Salama’s ’12 sculptures offer a little hair of the dog

By
Arts & Culture Editor
Sunday, November 8, 2009

Taking a break from installing her solo sculpture show Sunday, Cecilia Salama ’12 looked around the small gallery room at the half-dozen works she had already put up. “I think I’ve become completely numb to the fact that all this stuff is gross,” she mused.

Gross is in the eye of the beholder. That said, there is definitely a certain yuck factor to Salama’s untitled sculptures, which are on view on the second floor of List Art Center this week, with a closing reception Thursday evening. They are mixed media works, some of which feature glue- or concrete-caked fabrics contorted into perpetual rumpled-ness. Others are coated with dun-colored resin.

And then, of course, there’s the hair — a “surprising” amount of it, Salama said.
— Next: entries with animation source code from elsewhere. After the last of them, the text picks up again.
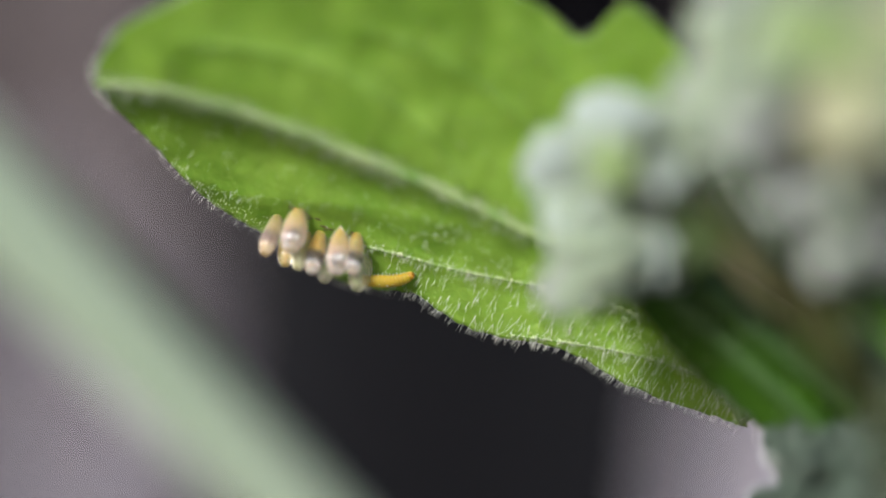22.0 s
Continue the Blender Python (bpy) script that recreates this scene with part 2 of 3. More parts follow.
PAVING = paint("pale_paving", (0.585, 0.535, 0.590), 0.85, (0.555, 0.508, 0.555), 9, 0.00008, 120)


# ---- mesh helpers ----
def sheet(name, verts, faces):
    me = bpy.data.meshes.new(name)
    me.from_pydata([tuple(v) for v in verts], [], faces)
    bm = bmesh.new()
    bm.from_mesh(me)
    bmesh.ops.recalc_face_normals(bm, faces=bm.faces)
    bm.to_mesh(me)
    bm.free()
    me.shade_smooth()
    return me


def part(name, mesh, material, parent=None, label="", m=None, kind=""):
    ob = new(name, mesh)
    if not mesh.materials:
        mesh.materials.append(material)
    ob.parent = parent
    if m is not None:
        ob.matrix_basis = m
    if label or kind:
        tagged(ob, label, kind=kind)
    return ob


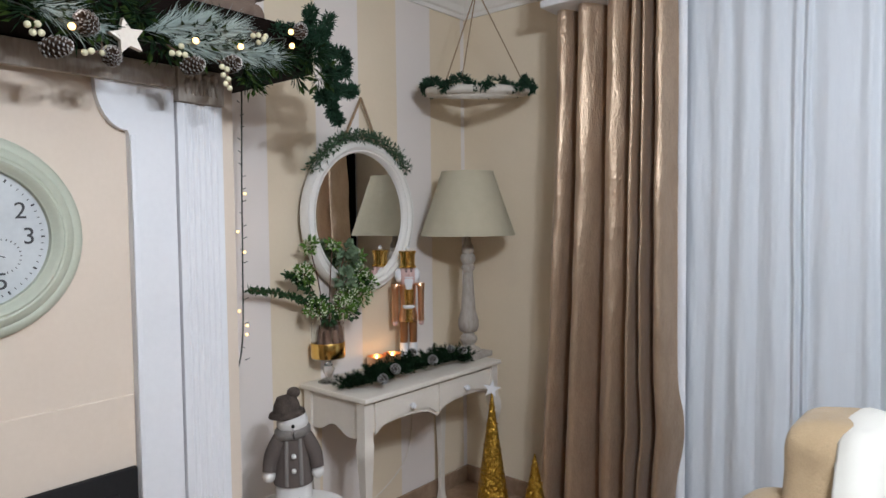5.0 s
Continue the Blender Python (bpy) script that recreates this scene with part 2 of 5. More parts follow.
WARMBULB = mat("warm_led", (1.0, 0.62, 0.24), (1.0, 0.62, 0.24), 0.4, bump=0, emit=3.5)
COOLBULB = mat("cool_led", (0.75, 0.85, 1.0), (0.75, 0.85, 1.0), 0.4, bump=0, emit=6)
FLAME = mat("led_flame", (1.0, 0.66, 0.28), (1.0, 0.66, 0.28), 0.4, bump=0, emit=18)
WHITEBOX = mat("white_card", (0.78, 0.77, 0.76), (0.72, 0.71, 0.70), 0.6, scale=5, fine=60, bump=0.05)
GREYBOX = mat("grey_card", (0.40, 0.37, 0.34), (0.33, 0.30, 0.28), 0.7, scale=5, fine=60, bump=0.05)
PLUSH = mat("white_plush", (0.78, 0.77, 0.75), (0.66, 0.65, 0.63), 0.95, fine=300, bump=0.8)
COAT = mat("brown_grey_felt", (0.15, 0.12, 0.105), (0.08, 0.065, 0.06), 0.95, fine=300, bump=0.8)
PINK = mat("pale_pink_paint", (0.72, 0.50, 0.47), (0.68, 0.46, 0.43), 0.5)
RIBBON = mat("white_organza_ribbon", (0.56, 0.58, 0.60), (0.46, 0.49, 0.52), 0.45, fine=200, bump=0.2)
SILVER = mat("silver_foil", (0.75, 0.76, 0.78), (0.55, 0.56, 0.58), 0.18, metal=1, scale=25, fine=120, bump=0.8)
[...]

She took the bus to Pawtucket in search of dog fur — “There are no groomers in Providence,” she claimed — and pounded the pavement collecting the sweepings from Thayer Street hair salons. Then she stuffed the hair — big, tangled clods of it — into nylon stockings, creating pendular sculptures that swing gently from the ceiling and the walls.

Salama’s show is the culmination of an independent study project on art inspired by the body. She worked with Paul Myoda, assistant professor of visual art, who helped her find artistic precedents to respond to, like the messy, organic works of Louise Bourgeois, Kiki Smith and Eva Hesse.

After many weeks of research and planning, Salama made the works all at once so there could be “a strong dialogue between them all.”

“Mostly, I just like experimenting, playing around with different things, different forms,” Salama said.

“You can plan all you like, but you never know how it’s going to turn out,” she continued.

For Salama, the show’s dominant aesthetic is the contrast between “clean and dirty.” She said she used resin to give the homely works a kind of sheen, making them more visually complex.

“I still feel like there’s something very beautiful about it,” she said, looking around at her work, “even though it’s filthy.”